Fantastic Voyage - Biological Issues and Accuracy

Biological Issues and Accuracy

In the original movie, the crew (apart from the saboteur) manage to leave Benes's body safely before reverting to normal size, but the Proteus remains inside, as do the remains of the saboteur's body (albeit digested by a white blood cell), and several gallons (full scale) of a carrier solution (presumably saline) used in the injection syringe. Isaac Asimov pointed out that this was a serious logical flaw in the plot, since the submarine (even if reduced to bits of debris) would also revert to normal size, killing Benes in the process. Therefore, in his novelization Asimov had the crew provoke the white cell into following them, so that it drags the submarine to the tear duct, and its wreckage expands outside Benes's body. Asimov solved the problem of the syringe fluid by having the staff inject only a very small amount of miniaturized fluid into Benes, minimizing its effect on him when it expands.

Asimov also dealt with another logical flaw in the original, involving extra oxygen needed by the submarine's crew members. In the film, the submarine enters the lung and crew members pump oxygen into the submarine's stores. However, Asimov knew that the miniaturized crew members would not be able to breathe unminiaturized oxygen molecules. So, in the novel, the oxygen from the lung is processed through a miniaturizing device installed on board the submarine; there is no such device in the original film script.

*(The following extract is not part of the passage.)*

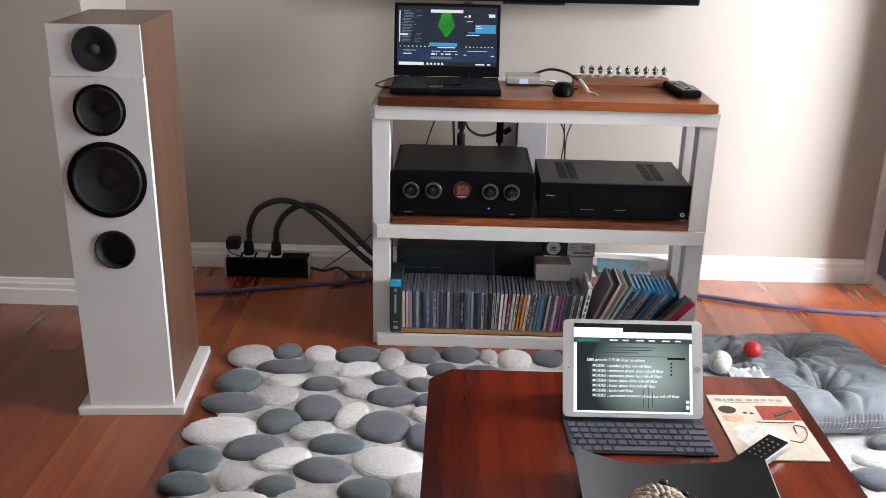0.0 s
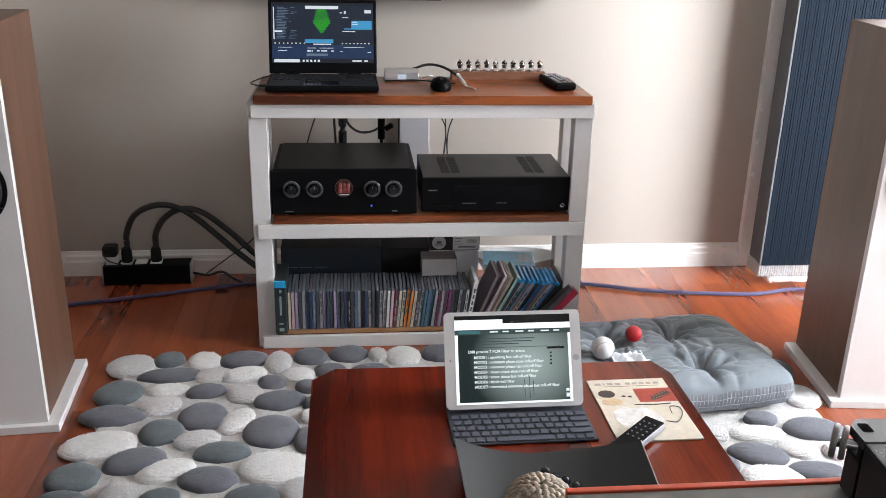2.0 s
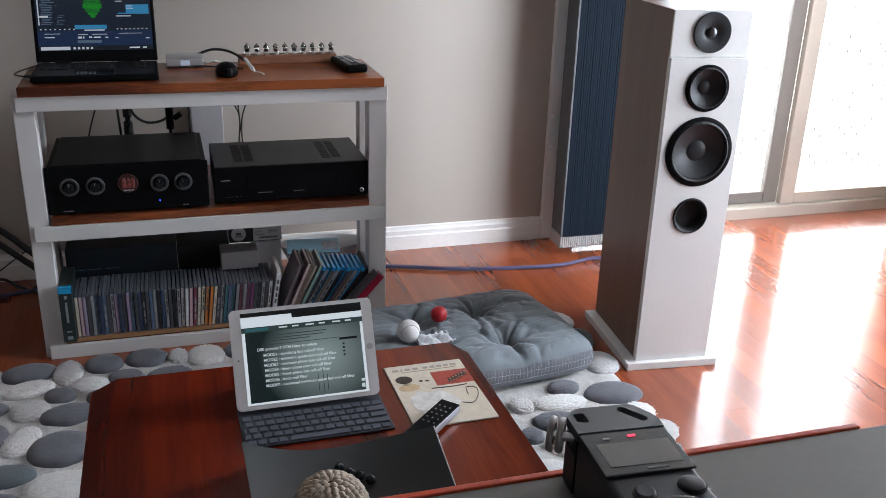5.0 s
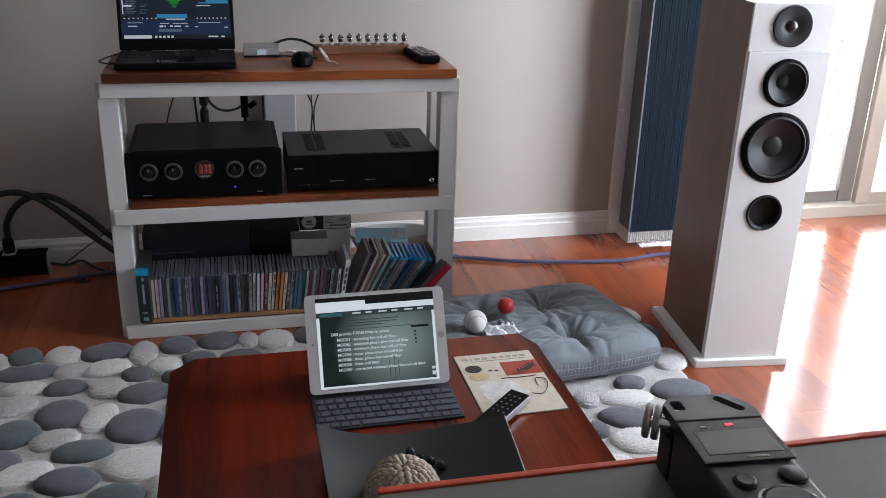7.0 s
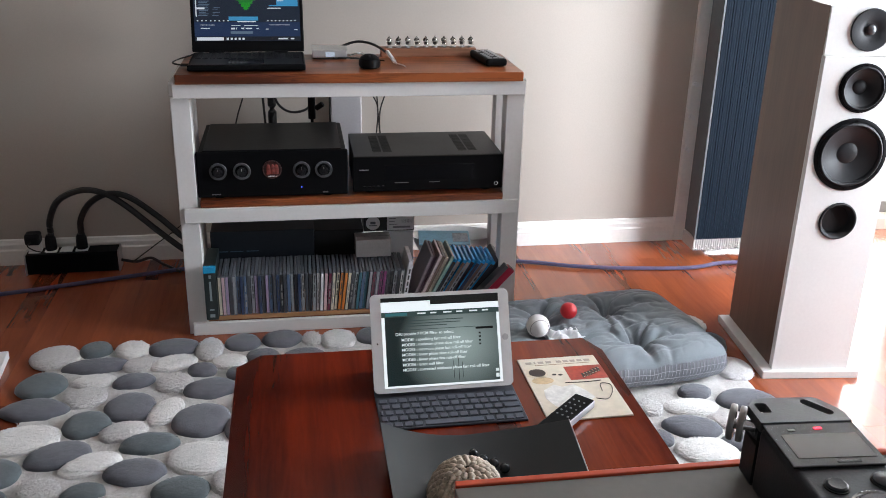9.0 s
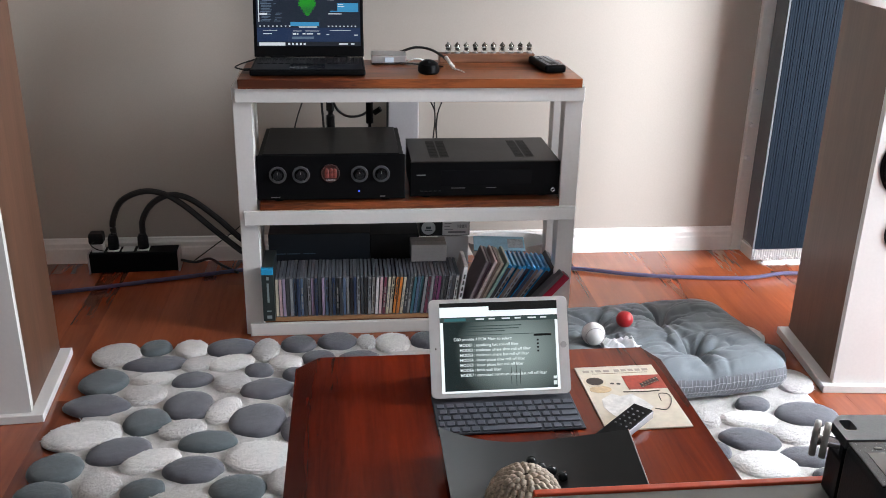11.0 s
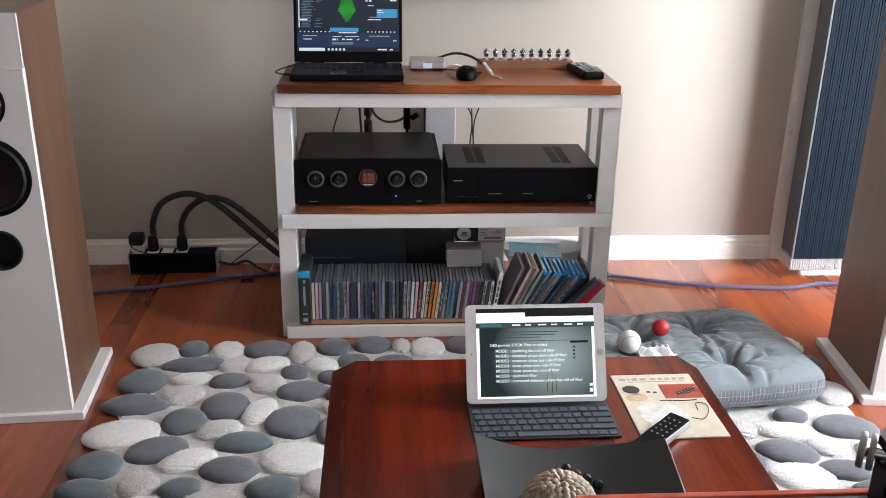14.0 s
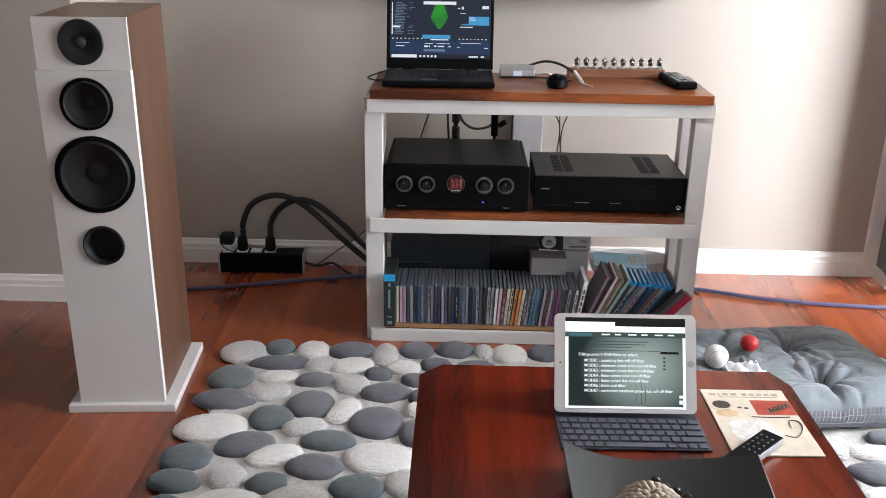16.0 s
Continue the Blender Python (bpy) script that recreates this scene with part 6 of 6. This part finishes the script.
part("record_light", box(B(), 0.0008, 0.0068, 0.0385, 0.0412, TZR + 0.0023, TZR + 0.003, 0.0003, 1), glow("record_red", (1.0, 0.03, 0.07), 2.6), bez, "glowing red light")
part("peak_light", box(B(), -0.0185, -0.0135, 0.0375, 0.0395, TZR + 0.0023, TZR + 0.0028), mat("unlit_lamp", (0.3, 0.3, 0.28), 0.4), bez)
bm = B()
for k in range(6):
    box(bm, -0.001 + k * 0.0028, 0.0012 + k * 0.0028, -0.0005, 0.0015, TZR + 0.0023, TZR + 0.0026)
part("lettering", bm, mat("grey_letter_bars", (0.14, 0.14, 0.14), 0.5), bez)
for x, y, r in ((-0.014, -0.024, 0.0072), (0.0215, -0.0205, 0.0088)):
    bt2 = part("button", lathe(B(), [(r, 0), (r, 0.0018), (r * 0.8, 0.0028), (0, 0.0024)], Matrix.Translation((x, y, TZR + 0.0002)), 24), GREY_PLASTIC, sr, "charcoal round button")
    part("button_rim", lathe(B(), [(r * 1.02, 0), (r * 1.14, 0), (r * 1.14, 0.0009), (r * 1.02, 0.0009), (r * 1.02, 0)], Matrix.Translation((x, y, TZR + 0.0001)), 24), VENT, bt2)
part("dial_ring", lathe(B(), [(0.021, 0), (0.021, 0.002), (0.019, 0.003), (0.0175, 0.0005)], Matrix.Translation((0.004, -0.052, TZR + 0.0002)), 32), CHROME, sr, "silver dial ring")
part("dial", lathe(B(), [(0.0172, 0), (0.0165, 0.003), (0, 0.0034)], Matrix.Translation((0.004, -0.052, TZR + 0.0002)), 32), BLACK_GLOSS, sr)
part("chrome_side", box(B(), 0.0336, 0.0348, -0.08, 0.055, TZR - 0.007, TZR - 0.003, 0.0006, 1), CHROME, sr, "bright side trim")
MIC_METAL = mat("dull_microphone_metal", (0.32, 0.31, 0.3), 0.45, 0.7, var=0.1)
MIC = Matrix.Translation((-0.043, 0.066, TZR - 0.008)) @ Matrix.Rotation(radians(-30), 4, "Z")
for x in (0.0032, -0.0036):
    mc = part("microphone", lathe(B(), [(0.0085, -0.0022), (0.0128, -0.0022), (0.0134, -0.001), (0.0134, 0.001), (0.0128, 0.0022), (0.0085, 0.0022), (0.0085, -0.0022)], MIC @ Matrix.Translation((x, 0, 0)) @ Matrix.Rotation(radians(90), 4, "Y"), 32), MIC_METAL, sr, "dull silver microphone ring")
    part("grille", lathe(B(), [(0, -0.001), (0.0084, -0.001), (0.0084, 0.001), (0, 0.001)], MIC @ Matrix.Translation((x, 0, 0)) @ Matrix.Rotation(radians(90), 4, "Y"), 24), VENT, mc)
part("microphone_arm", rod(B(), (-0.046, 0.066, TZR - 0.008), (-0.03, 0.06, TZR - 0.008), 0.004, 14), CHROME, sr)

Further literary license is taken for the final swim up Benes's optic nerve to safety. Raquel Welch's character was miniaturized to approximately .1 microns, or 250,000 times smaller than her normal stature of 5'6". If the crew of the Proteus escaped by following the entire two-inch length of the optic nerve, then Welch faced the equivalent of a 520 mile swim with less than six minutes to finish before growing back to 5'6" (thus killing the patient). Even with some de-miniaturizing along the escape route, the crew were still of microscopic size (less than .1 mm) on reaching the tear-driven surf at Benes's cornea - reducing the 520 mile swim to a still daunting five miles (in under six minutes).